Don’t be afraid to speak up! When discussing the care and wishes of your little one you have that say. Especially regarding your baby’s safety. Take a moment to pause and explain new updates or adjustments to what the grandparent is suggesting. Try being mindful of their thought processes. Navigating how quickly information changes in childrearing is enough to make a new parent’s head spin. Remember, they also love their offspring and want to do their best for you.
Stay up-to-date on the current practices, and enlist a way that you can convey the information that makes you feel confident in relaying that information to the grandparents. Be prepared for questions of “why” and “let me see the studies”, etc, and approach the questions as an authority over your decisions, and also with compassion to their wanting to have a complete understanding.
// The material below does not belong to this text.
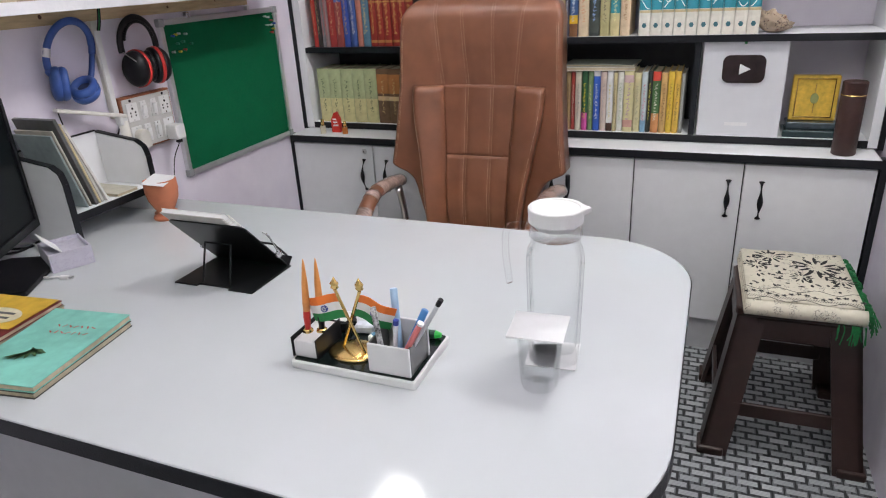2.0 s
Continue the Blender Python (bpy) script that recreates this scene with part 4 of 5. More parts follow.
flat_book("notepad", -1.458, 1.466, DT + 0.0745, 0.14, 0.07, 0.008, (0.55, 0.52, 0.42), 0, "small pad lying in the desk rack")

# lamp
lp = thing("desk_lamp", -1.490, 1.596, DT, label="white folding LED desk lamp, switched off", category="desk lamp")
part("base", lathe([(0.043, 0), (0.043, 0.006), (0.036, 0.022), (0.026, 0.055), (0.018, 0.09), (0.0145, 0.13), (0.013, 0.238), (0, 0.242)], 28), M_IVORY, lp, smooth=True)
part("hinge", box(-0.011, 0.011, -0.016, 0.010, 0.228, 0.256, 0.004, 2), M_WHITE, lp)
bm = box(-0.016, 0.016, -0.185, 0.0, -0.005, 0.005, 0.003, 2)
bmesh.ops.transform(bm, matrix=pose(0.004, 0.006, 0.252, -15, 0, -14), verts=bm.verts)
part("arm", bm, M_IVORY, lp)
bt = lathe([(0.005, 0), (0.005, 0.001), (0, 0.001)], 14)
bmesh.ops.transform(bt, matrix=pose(0.0375, -0.008, 0.022, 0, 62, -10), verts=bt.verts)
part("button", bt, M_GREYPLASTIC, lp)
cable([(-1.537, 1.44, 1.06), (-1.530, 1.438, 1.03), (-1.535, 1.45, 0.985)], 0.0016, M_BLACK, "thin black cable hanging behind the rack")
cable([(-1.545, 1.642, 0.985), (-1.545, 1.60, 0.92), (-1.54, 1.58, 0.86), (-1.53, 1.56, 0.80)], 0.0025, M_BLACK, "black cable down behind the lamp")

# terracotta cup with card
pt = thing("clay_cup", -1.305, 1.500, DT, label="terracotta footed cup on the desk", category="cup")
part("bowl", lathe([(0.030, 0.018), (0.022, 0.023), (0.028, 0.032), (0.039, 0.055), (0.043, 0.08), (0.042, 0.108), (0.0385, 0.109), (0.039, 0.08), (0.034, 0.055), (0.0, 0.038)], 40), M_TERRA, pt, smooth=True)
part("foot", lathe([(0.033, 0.0), (0.0345, 0.004), (0.032, 0.010), (0.022, 0.015), (0.021, 0.019), (0, 0.019)], 40), M_TERRA, pt, smooth=True)
cd = tagged(mesh_ob("card", box(-0.030, 0.030, -0.042, 0.042, 0, 0.0012), M_PAPER), "white paper card lying on the clay cup", "card")
cd.matrix_world = pose(-1.296, 1.489, DT + 0.1095, 3, 8, 20)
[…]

Feeling Judged About the Choices They Made
Grandparents can easily feel judged when questioned about the choices they have made while they were in the trenches of parenthood long ago. Forget social media shaming, think about how every new report that comes out from AAP or ACOG about infant feeding, sleeping, car seats, activities, etc reminds the grandparents of what “they did wrong”. “We did what we did with the knowledge and information we had at the time.” We as parents have to remember that we won’t have all of the right answers all of the time, and we may not always make the best decisions. With that being said, growth is what’s important. Growing in your confidence, growing in knowledge, and growing in your relationship with one another.
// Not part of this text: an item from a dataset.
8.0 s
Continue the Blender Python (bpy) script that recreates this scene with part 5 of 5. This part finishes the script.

There’s no way to be a perfect parent, but there are a million ways to be a great one. Print out the latest information so that the grandparents are able to read it themselves. Have open discussions about how you plan to raise your child. What actions are acceptable and not acceptable to take with their grandchild. Think about ways to show your appreciation for their help and support, while instilling the proper boundaries and respect for what you want. Above all, we all feel like we’ve falling short in the parenting department in one way or another. Watching you shine in your roles as parents brings back memories of when your parents were raising you.
Hello Grandparents Class
On the 4th Monday of the month, Vegas Family Doulas offers a Grandparent’s Class. A class builds strictly for the grandparents to bridge the gap between the now and the yesteryear. Our Grandparent’s Class is a 2-hour fun, interactive, and engaging course that will provide grandparents a safe place to express themselves without judgment. During the class infant feeding, child-proofing and safety, infant sleep, communication styles, and more are discussed. An antiquated approach to how the guidelines of today’s parenting have evolved from how we grew up; and how your knowledge and experiences aren’t as outdated as you may think.
Promoting to Grandparents, is the Most Rewarding Role
We quite often hear that the role of a grandparent is even better than that of a parent. The love of a grandparent is rooted in generations of memories, stories, and life experiences. It has been statistically proven that grandparents who spend time with their grandchildren reduce the onset of dementia and Alzheimers. Something that’s a treasure. While the wild ride of parenting is never-ending, one thing is true, the child who has the relationships with both their parents and their grandparents is blessed beyond measures.
Claudia and Anne set a date for ‘mommy’s day out with Anne at the helm. They attended the Grandparent’s Class and learned much about communicating with each other, their roles and boundaries, and respect. Claudia felt at ease and went from anxious to excited about spending some time with herself. It was the perfect first Mother’s Day gift.